A new cafe that has opened at a busy hub in the heart of Wollongong is serving up much more than a mean cup of coffee, it’s also delivering greater employment opportunities for people with disabilities and creating a more inclusive city.
Brewing Up A Storm Cafe is now caffeinating council workers, serving up sweets for library-goers and providing a bite for those seeking customer service at Wollongong City Council’s administration building.
The coffee shop supported by Greenacres Disability Services is the third of its kind in the Illawarra, helping workers living with disabilities to find meaningful employment and build their hospitality skills.
Greenacres CEO Chris Christodoulou said the different approach to supported work also helps employees connect with their local community.
“It’s yet another example of how we’re changing what we’ve done in the past and moving to other job settings, and particularly job settings where people with disabilities can engage with the public and develop their skills in a different work environment,” he said.
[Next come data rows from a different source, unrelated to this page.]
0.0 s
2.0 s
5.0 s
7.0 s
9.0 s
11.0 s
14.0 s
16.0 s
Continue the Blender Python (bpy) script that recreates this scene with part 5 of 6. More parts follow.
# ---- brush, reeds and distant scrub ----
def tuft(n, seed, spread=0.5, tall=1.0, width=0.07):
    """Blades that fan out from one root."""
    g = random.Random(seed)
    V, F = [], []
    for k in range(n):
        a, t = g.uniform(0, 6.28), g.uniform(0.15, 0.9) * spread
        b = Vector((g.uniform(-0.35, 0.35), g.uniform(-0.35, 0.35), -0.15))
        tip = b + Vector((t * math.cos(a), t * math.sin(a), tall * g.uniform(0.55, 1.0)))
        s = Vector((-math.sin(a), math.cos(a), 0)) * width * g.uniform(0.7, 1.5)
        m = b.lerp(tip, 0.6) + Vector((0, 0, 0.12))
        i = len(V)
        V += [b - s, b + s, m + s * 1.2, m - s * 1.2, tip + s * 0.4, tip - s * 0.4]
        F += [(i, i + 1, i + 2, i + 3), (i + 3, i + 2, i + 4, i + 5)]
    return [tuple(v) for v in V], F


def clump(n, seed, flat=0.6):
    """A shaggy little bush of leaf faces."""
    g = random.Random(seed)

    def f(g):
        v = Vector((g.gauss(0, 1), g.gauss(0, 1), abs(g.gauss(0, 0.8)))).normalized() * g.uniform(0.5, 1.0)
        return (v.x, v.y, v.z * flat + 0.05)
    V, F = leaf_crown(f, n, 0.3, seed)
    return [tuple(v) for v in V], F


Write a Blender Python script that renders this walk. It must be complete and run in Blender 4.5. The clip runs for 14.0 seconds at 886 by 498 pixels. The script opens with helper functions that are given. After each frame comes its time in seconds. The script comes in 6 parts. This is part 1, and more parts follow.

Brewing Up A Storm supported employee Luke Huska has worked at a number of cafes before and become a jack of all trades in the hospitality business.
“I take orders from customers and sometimes make coffee for them, cleaning up and also refilling the break rooms upstairs,” he said.
Luke’s favourite part of his job is speaking with friendly customers, so he’s excited to get started in such a bustling location.
“Just being busy and meeting friendly people and also getting some new experiences.”
But despite his skills, Luke’s not ready to be pigeonholed in the industry just yet.
“I’m hoping to try some other workplaces in the future like some graphic designing and also maybe working in retail and stuff.”
And different opportunities could be coming Luke’s way, as the cafe is designed to also be a springboard for future employment and help employers recognise the potential of these workers.
“This is one of the challenges that a lot of people with disabilities face, particularly people who might have some mild or moderate intellectual disabilities, there aren’t a lot of opportunities because a lot of mainstream employers never think about employing a person with a disability,” Mr Christodoulou said.
“We see this as a bit of a pathway, I have no problem whatsoever if a cafe saw one of our baristas and said ‘you know what, we’d like to offer you a job’, that’s probably even better than us being able to support them like this.”
Wollongong City Council Acting General Manager Kerry Hunt was thrilled to have activation and vibrancy back in the building’s foyer.
“The opportunity with Greenacres adds a whole additional value in terms of providing pathways to employment for people living with disability and it also demonstrates Council’s commitment to an inclusive and accessible community,” Ms Hunt said.
She said the partnership with Greenacres is another positive step towards Wollongong becoming more inclusive, which is set to improve even further with the Council’s Disability Inclusion Action Plan.
“Everything from participation in community life to ensuring that our infrastructure is accessible and appropriate for people with varying needs to be able to move around and participate in the community.”